= Marijane Landis =

American television personality

Marijane Louise Landis ( Frey; August 3, 1928 – December 22, 2015) was an American television broadcaster, producer, host, television personality, and children's television series creator, known for her work with WGAL-TV in Lancaster, Pennsylvania. Considered a pioneer in Pennsylvania television broadcasting, Landis created and produced two children's series: Percy Platypus and His Friends, which aired from 1955 until 1974, and Sunshine Corners from 1974 to 1979.

==Career==
Landis, who joined the staff of WGAL in October 1952, was originally hired from her previous job at a small theater to host programming focused on women. She was one of the station's first on-air personalities, as well as one of the first women to work in television in Pennsylvania.

In 1978, Landis transitioned from on-air to behind-the-scenes when she became the community services manager and personnel director at WGAL. Landis retired in 1993 after 41 years with WGAL. Landis and Freed's puppets were donated to the State Museum of Pennsylvania in the 1990s.

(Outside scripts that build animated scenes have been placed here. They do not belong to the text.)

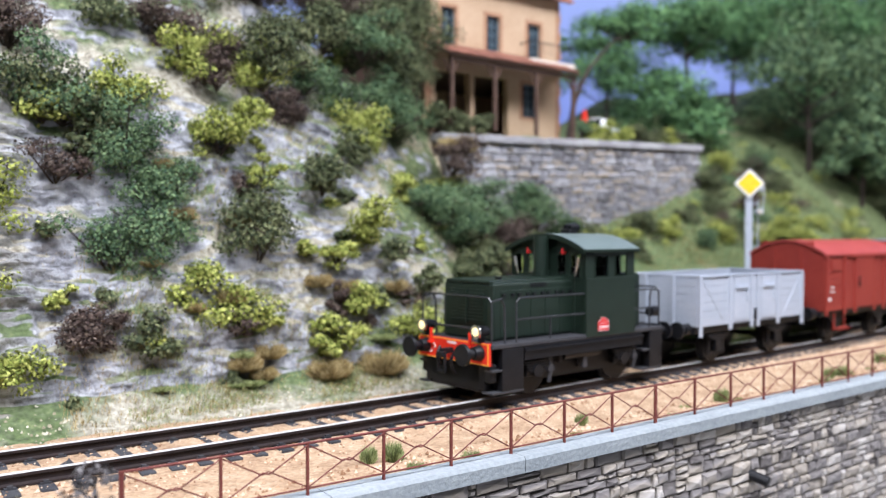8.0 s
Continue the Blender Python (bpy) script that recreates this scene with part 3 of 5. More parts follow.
def locomotive():
    loco = thing("shunting_locomotive", "dark green model shunting locomotive with an orange buffer beam", "locomotive")
    # frame and deck
    part("frame", boxes((0.8, 67.2, -9.5, 9.5, 4.2, 9.6), (0.8, 12, -11, 11, 2.6, 9.4), (56, 67.2, -11, 11, 2.6, 9.4), bevel=0.3), M_BLACK, loco)
    part("footplate", boxes((0.6, 67.4, -13.9, 13.9, 12.6, 13.7), bevel=0.2), M_DECK, loco, "dark grey footplate")
    for s in (-1, 1):
        y0, y1 = sorted((s * 13.0, s * 13.8))
        part("side_sill", boxes((11.5, 58, y0, y1, 9.2, 12.5), (11.5, 58, min(s * 13.8, s * 14.3), max(s * 13.8, s * 14.3), 11.3, 11.8)), M_BLACK, loco)
        for x0, x1 in ((0.8, 11.2), (58.2, 67)):
            a, b = sorted((s * 10.2, s * 13.8))
            step = part("step_box", boxes((x0 + 3.2, x1, a, b, 2.4, 12.5), bevel=0.15), M_BLACK, loco)
            part("step_back", boxes((x0, x0 + 3.1, *sorted((s * 10.2, s * 11)), 2.9, 12.5)), M_BLACK, step)
            part("tread", boxes((x0, x1, a, b + 0.2, 1.8, 2.35), bevel=0.1), M_DECK, step)
            part("tread", boxes((x0, x0 + 3.1, a, b, 7.1, 7.7), bevel=0.1), M_DECK, step)
        for x in (17.0, 51.0):
            bm = boxes((x - 3.4, x + 3.4, *sorted((s * 10.5, s * 12.3)), 4.6, 8.4), bevel=0.3)
            for k in range(4):
                box(bm, x - 4.4 + k * 0.5, x + 4.4 - k * 0.5, *sorted((s * 11.2, s * 12.9)), 8.5 - k * 0.75 - 0.5, 8.5 - k * 0.75)
            cyl(bm, (x, s * 12, 6), (x, s * 13.2, 6), 1.6, 14)
            part("axle_box", bm, M_BLACK, loco)
            bm = tube(((x + 4.6, s * 12.4, 9), (x + 5.0, s * 12.7, 5.5), (x + 4.4, s * 12.4, 2.6)), 0.5, 6)
            box(bm, x + 3.8, x + 6.0, *sorted((s * 11.8, s * 13)), 5.4, 6.6)
            part("brake_hanger", bm, M_DECK, loco)
        bm = cyl(bmesh.new(), (27, s * 11.8, 9.0), (41, s * 11.8, 9.0), 1.45, 14)
        part("air_tank", bm, M_BLACK, loco)
        part("tank_bracket", boxes((34.5, 36, *sorted((s * 10.5, s * 12.6)), 5.0, 8.2), (26, 27, *sorted((s * 10, s * 12)), 7, 10)), M_DECK, loco)
        part("frame_plate", boxes((12, 58, *sorted((s * 9.7, s * 10.3)), 3.4, 9.8)), M_BLACK, loco)
    # buffer beams
    for x, way in ((0.0, -1), (68.0, 1)):
        beam = part("buffer_beam", boxes((*sorted((x, x - way * 0.9)), -13.3, 13.3, 8.7, 14.0), bevel=0.15), M_ORANGE if way < 0 else M_BLACK, loco, "red-orange buffer beam" if way < 0 else "")
        if way < 0:
            bm = boxes((-0.06, 0.02, -13.2, 13.2, 8.8, 9.0), (-0.06, 0.02, -13.2, 13.2, 13.7, 13.9), (-0.06, 0.02, -13.2, -12.9, 9.0, 13.7), (-0.06, 0.02, 12.9, 13.2, 9.0, 13.7))
            part("lining", bm, M_YELLOW, beam, "thin yellow edge lining")
            # number on the beam as plain bars
            part("number_bars", boxes(*[(-0.08, 0.02, 1.2 - k * 0.7, 1.55 - k * 0.7, 12.75, 13.5) for k in range(5)]), M_WHITE, beam)
            for y in (-7.0, 7.8):
                part("lamp_iron", boxes((-0.6, 0, y - 0.3, y + 0.3, 12.6, 16.2), (-0.9, 0, y - 0.8, y + 0.8, 12.4, 12.9)), M_ORANGE, beam)
            part("hose", tube([(-1.2 - 1.4 * math.sin(k * 0.5), -3.2 + 0.15 * k, 12 - k * 0.9) for k in range(8)], 0.42, 6), M_BLACK, beam)
            part("hose", tube([(-1.0 - 1.2 * math.sin(k * 0.5), 3.4 - 0.1 * k, 12 - k * 0.8) for k in range(7)], 0.36, 6), M_BLACK, beam)
            part("coupling_hook", boxes((-3.6, 0, -0.7, 0.7, 10.6, 12.0), (-4.2, -2.6, -1.2, 1.2, 9.8, 11.2), bevel=0.2), M_BLACK, beam)
            part("shackle", tube([(-3.2, -1.2, 11), (-3.4, -1.3, 6.4), (-3.4, 1.3, 6.4), (-3.2, 1.2, 11)], 0.4, 6), M_BLACK, beam)
            part("diamond_mark", tube([(-0.08, 6.2, 11.6), (-0.08, 8.2, 13.2), (-0.08, 10.2, 11.6), (-0.08, 8.2, 10.0), (-0.08, 6.2, 11.6)], 0.12, 4), M_WHITE, beam)
        buffers(loco, x, 11.6, way)
        part("skirt", boxes((*sorted((x - way * 0.9, x - way * 3)), -9, 9, 1.9, 9.0), (*sorted((x - way * 0.9, x - way * 3)), 9.3, 13, 4.5, 9.0), (*sorted((x - way * 0.9, x - way * 3)), -13, -9.3, 4.5, 9.0), bevel=0.4), M_BLACK, loco)
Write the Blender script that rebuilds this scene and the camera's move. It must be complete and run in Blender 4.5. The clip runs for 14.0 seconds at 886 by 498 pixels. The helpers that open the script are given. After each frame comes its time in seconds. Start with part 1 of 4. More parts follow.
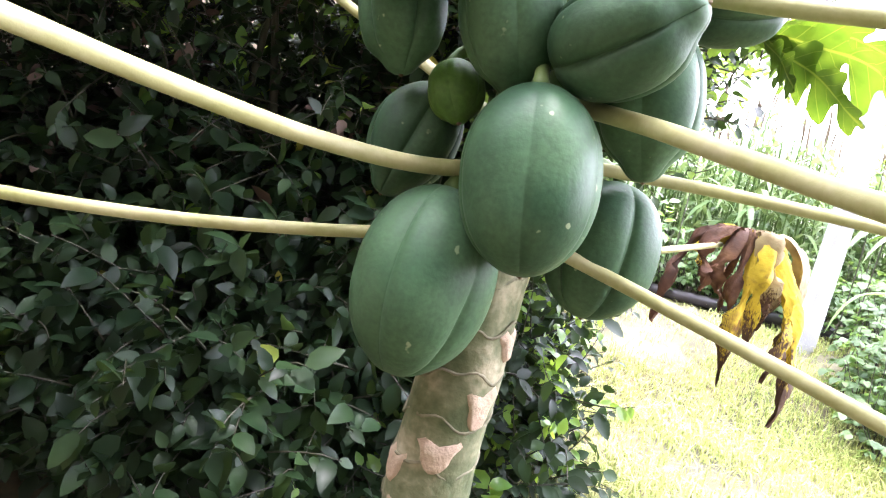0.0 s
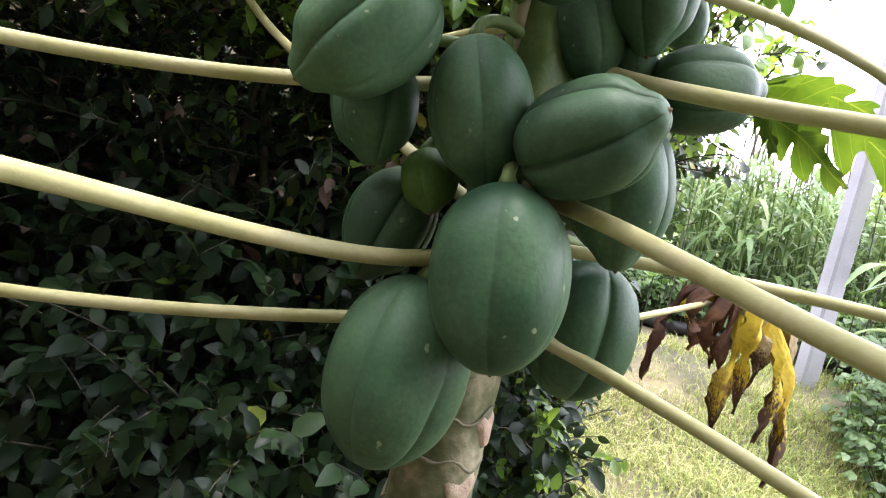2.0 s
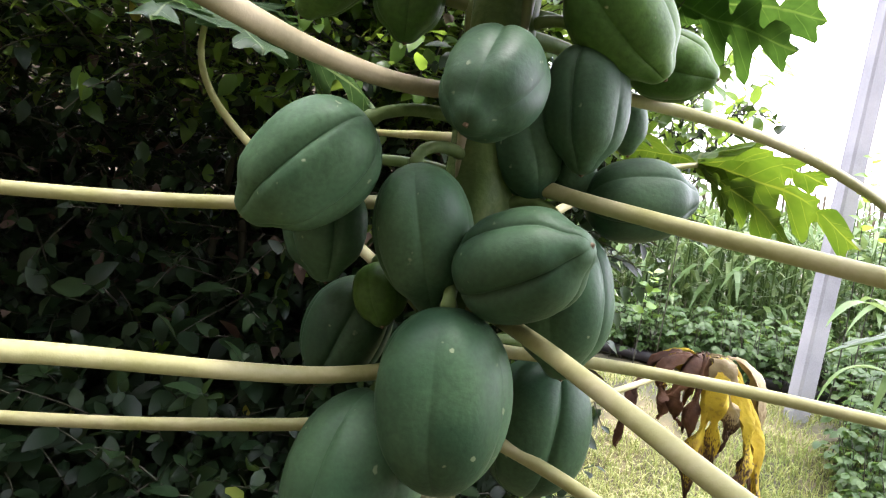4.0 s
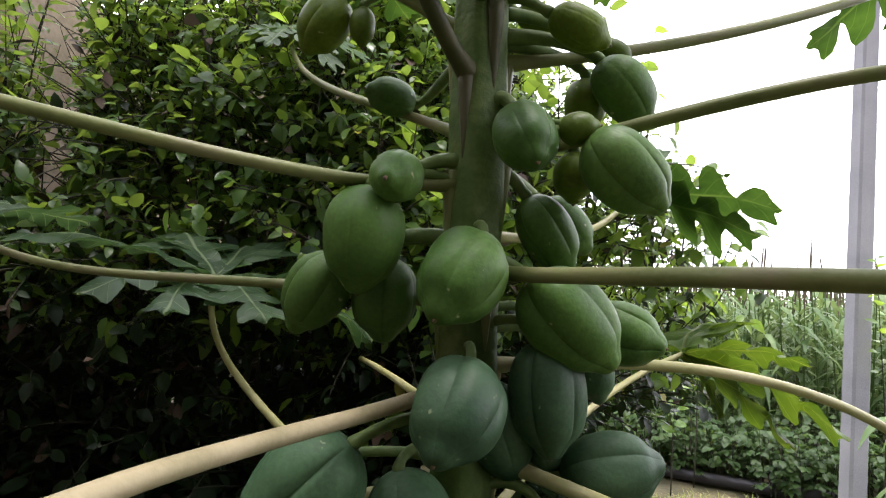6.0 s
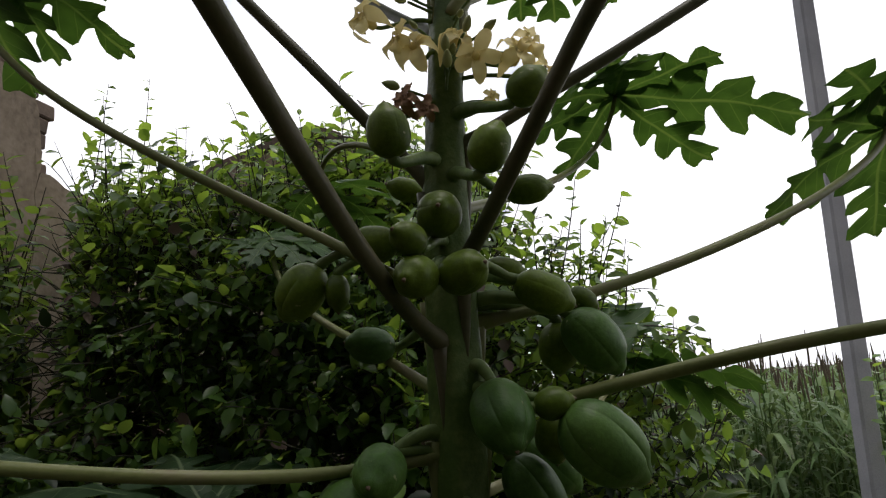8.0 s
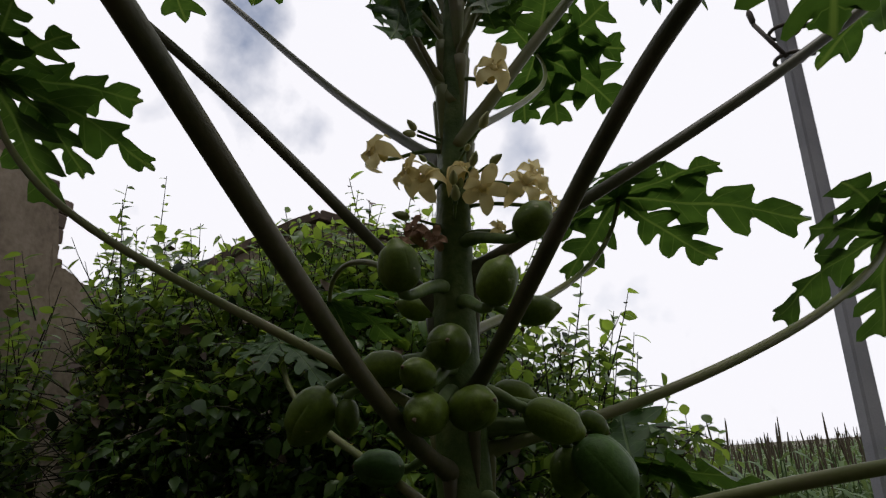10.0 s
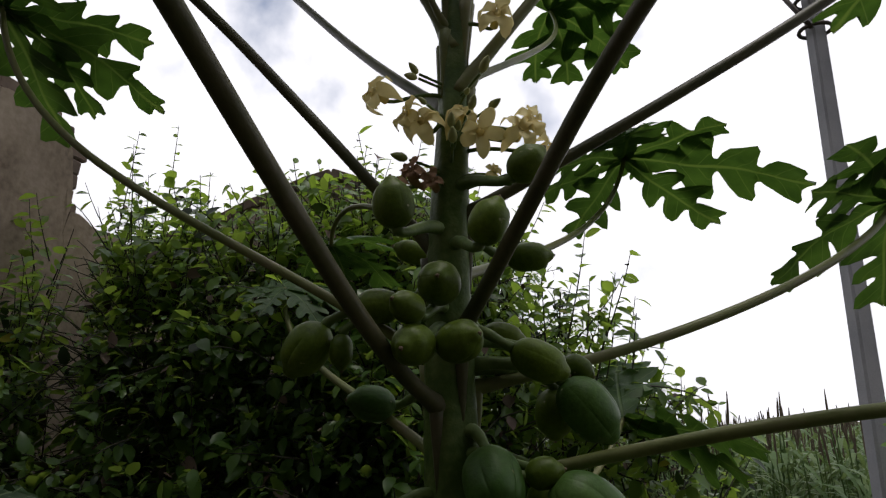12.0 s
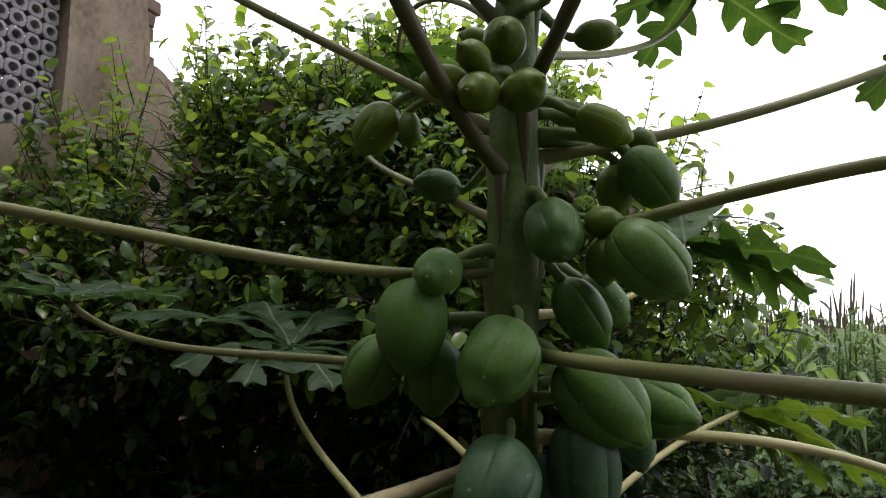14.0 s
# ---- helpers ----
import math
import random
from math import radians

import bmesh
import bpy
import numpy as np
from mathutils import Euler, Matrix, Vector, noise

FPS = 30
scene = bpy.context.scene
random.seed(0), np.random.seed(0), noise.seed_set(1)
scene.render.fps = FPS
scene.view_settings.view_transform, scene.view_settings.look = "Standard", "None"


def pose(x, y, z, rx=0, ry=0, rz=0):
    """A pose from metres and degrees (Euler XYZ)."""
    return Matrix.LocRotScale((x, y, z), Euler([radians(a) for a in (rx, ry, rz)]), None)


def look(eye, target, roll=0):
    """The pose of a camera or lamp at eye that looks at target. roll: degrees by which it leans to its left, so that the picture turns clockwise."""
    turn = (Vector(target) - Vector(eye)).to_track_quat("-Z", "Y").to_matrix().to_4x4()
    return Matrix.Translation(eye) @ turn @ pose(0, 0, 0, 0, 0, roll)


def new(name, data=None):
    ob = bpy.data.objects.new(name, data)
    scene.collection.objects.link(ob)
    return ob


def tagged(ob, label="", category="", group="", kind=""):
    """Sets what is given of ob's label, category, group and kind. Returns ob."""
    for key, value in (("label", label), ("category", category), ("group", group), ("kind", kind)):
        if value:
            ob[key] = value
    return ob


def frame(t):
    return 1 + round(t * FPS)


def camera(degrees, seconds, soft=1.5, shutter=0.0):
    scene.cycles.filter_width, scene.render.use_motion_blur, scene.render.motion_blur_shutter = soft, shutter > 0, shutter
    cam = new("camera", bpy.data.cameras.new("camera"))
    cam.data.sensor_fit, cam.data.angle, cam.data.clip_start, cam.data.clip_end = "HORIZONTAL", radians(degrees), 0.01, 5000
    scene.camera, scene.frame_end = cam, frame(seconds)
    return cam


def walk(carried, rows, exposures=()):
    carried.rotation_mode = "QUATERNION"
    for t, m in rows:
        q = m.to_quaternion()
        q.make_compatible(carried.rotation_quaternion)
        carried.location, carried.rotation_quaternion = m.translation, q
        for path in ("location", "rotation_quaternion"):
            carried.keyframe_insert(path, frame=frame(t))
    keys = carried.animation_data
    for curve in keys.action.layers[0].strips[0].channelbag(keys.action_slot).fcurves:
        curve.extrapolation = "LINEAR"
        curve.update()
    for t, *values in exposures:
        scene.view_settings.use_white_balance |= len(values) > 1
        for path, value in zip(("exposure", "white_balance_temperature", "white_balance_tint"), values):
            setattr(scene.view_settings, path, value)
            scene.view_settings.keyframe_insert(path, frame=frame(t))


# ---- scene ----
cam = camera(71.0, 14.0, 1.2)
PATH = [
    (0, (0.117, -0.125, 1.036), (0.104, 1.852, 0.731), 9.9),
    (0.5, (0.142, -0.101, 1.079), (0.194, 1.88, 0.811), 9.4),
    (1, (0.147, -0.113, 1.099), (0.174, 1.869, 0.837), 9.5),
    (1.5, (0.131, -0.113, 1.073), (0.099, 1.867, 0.794), 11.0),
    (2, (0.141, -0.113, 1.124), (0.103, 1.873, 0.888), 9.2),
    (2.5, (0.155, -0.118, 1.151), (0.137, 1.87, 0.934), 8.7),
    (2.7, (0.16, -0.118, 1.172), (0.145, 1.872, 0.977), 7.9),
    (4.8, (0.205, -0.168, 1.32), (0.133, 1.829, 1.232), 6.8),
    (5, (0.21, -0.183, 1.355), (0.107, 1.814, 1.309), 5.8),
    (5.5, (0.226, -0.212, 1.457), (0.097, 1.783, 1.531), 3.7),
    (6, (0.238, -0.222, 1.521), (0.092, 1.767, 1.672), 1.7),
    (6.5, (0.251, -0.227, 1.594), (0.137, 1.759, 1.8), -0.0),
    (7, (0.258, -0.24, 1.69), (0.193, 1.734, 2.008), -1.7),
    (7.5, (0.253, -0.267, 1.746), (0.145, 1.694, 2.128), -2.5),
    (8, (0.271, -0.283, 1.788), (0.151, 1.666, 2.218), -3.5),
    (8.5, (0.285, -0.3, 1.821), (0.156, 1.622, 2.358), -4.3),
    (9, (0.277, -0.329, 1.865), (0.115, 1.559, 2.507), -5.0),
    (9.2, (0.286, -0.329, 1.868), (0.125, 1.553, 2.525), -4.6),
    (11.3, (0.257, -0.319, 1.875), (0.162, 1.58, 2.497), -3.3),
    (11.5, (0.325, -0.337, 1.852), (0.188, 1.56, 2.47), -2.7),
    (12, (0.305, -0.329, 1.82), (0.131, 1.585, 2.374), -1.2),
    (12.5, (0.268, -0.315, 1.749), (0.017, 1.613, 2.217), -0.3),
    (13, (0.258, -0.295, 1.689), (-0.009, 1.649, 2.077), -0.3),
    (13.5, (0.263, -0.304, 1.648), (-0.012, 1.651, 1.969), 0.4),
    (14, (0.302, -0.322, 1.598), (-0.085, 1.625, 1.843), 0.6),
]
walk(cam, [(t, look(eye, target, roll)) for t, eye, target, roll in PATH],
     [(0, 2.45, 5980, 25), (0.4, 1.8, 6050, 24), (0.9, 1.3, 6100, 22), (1.5, 1.25, 6150, 21), (2.0, 1.38, 6150, 21), (2.5, 1.36, 6150, 21), (5.0, 1.02, 6280, 20), (6.0, 0.25, 6400, 18), (7.0, -0.7, 6500, 13),
      (8.0, -1.55, 6500, 13), (9.0, -2.0, 6500, 13), (11.5, -2.22, 6500, 13), (12.0, -1.95, 6500, 13), (13.0, -1.32, 6500, 14), (14.0, -0.65, 6480, 16)])

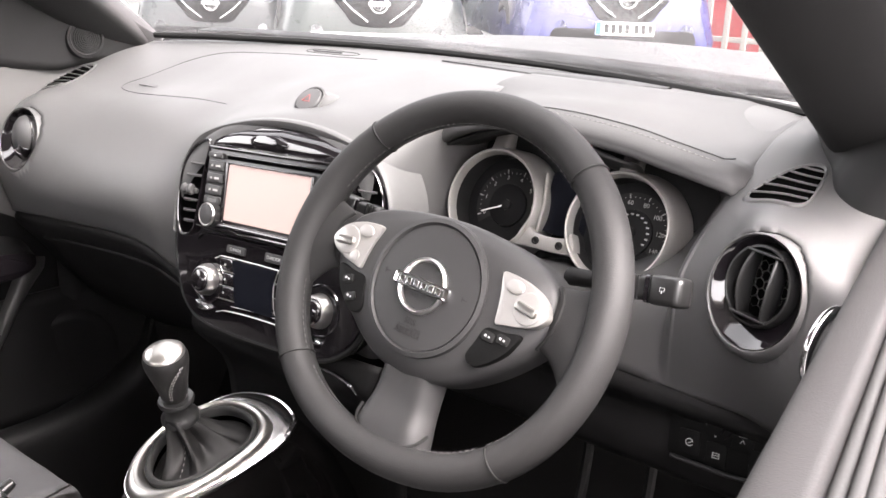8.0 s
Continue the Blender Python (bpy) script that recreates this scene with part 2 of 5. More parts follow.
def lathe(profile, n=40, sx=1.0, sy=1.0, caps=True):
    """A body turned round z from (radius, height) pairs."""
    rows = [[(r * sx * math.cos(a), r * sy * math.sin(a), z) for a in np.linspace(0, 2 * math.pi, n, endpoint=False)] for r, z in profile]
    return sheet(rows, close_v=True, caps=caps)


def plate(outline, z0, z1, bevel=0.0, steps=2):
    """A flat piece with the given outline, from z0 to z1, its upper edge rounded."""
    pts = np.array(outline, float)
    if np.sum(pts[:, 0] * np.roll(pts[:, 1], -1) - pts[:, 1] * np.roll(pts[:, 0], -1)) < 0:
        pts = pts[::-1]
    rows = [np.c_[pts, np.full(len(pts), z0)]]
    if bevel:
        t = np.roll(pts, -1, 0) - np.roll(pts, 1, 0)
        t /= np.linalg.norm(t, axis=1)[:, None] + 1e-9
        inward = np.c_[-t[:, 1], t[:, 0]]
        for k in range(steps + 1):
            a = math.pi / 2 * k / steps
            rows.append(np.c_[pts + inward * bevel * (1 - math.cos(a)), np.full(len(pts), z1 - bevel * (1 - math.sin(a)))])
    else:
        rows.append(np.c_[pts, np.full(len(pts), z1)])
    return sheet(rows, close_v=True, caps=True)


def band(outer, inner, z0, z1, lift=0.0):
    """A flat ring between two outlines of equally many points, crowned by lift."""
    o, i = np.array(outer, float), np.array(inner, float)
    rows = [np.c_[o, np.full(len(o), z0)]]
    for k in range(5):
        f = k / 4
        rows.append(np.c_[o * (1 - f) + i * f, np.full(len(o), z1 + lift * math.sin(math.pi * f))])
    rows.append(np.c_[i, np.full(len(i), z0)])
    return sheet(rows, close_u=True, close_v=True)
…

The puppets which Landis and puppeteer, Jim Freed, used in Percy Platypus and His Friends were donated to the collection of the State Museum of Pennsylvania during the 1990s.

In 1998, Landis was inducted into the Pennsylvania Association of Broadcasters Hall of Fame. Among the honors she collected during her lifetime were a national U.S. Air Force American Spirit Award in 1984, she received the Women in Communications Outstanding Communicator in Central Pennsylvania Award in 1984, the American Business Women's Association Lancaster Charter Chapter Woman of the Year Award (1974), the Lancaster Personal Achievement Award (1987) from WLPA Radio, and the Muscular Dystrophy Association Award for Sunshine Corners.

In 2009, Landis returned along with other former WGAL personnel to help celebrate the station's 60th anniversary.

A year after Landis died, she was posthumously inducted into the WGAL Hall of Fame.

==Personal info==
Landis was born Marijane Louise Frey on August 3, 1928, in Lancaster, Pennsylvania.

A resident of Millersville, Pennsylvania, Landis died on December 22, 2015, from undisclosed causes, at the age of 87.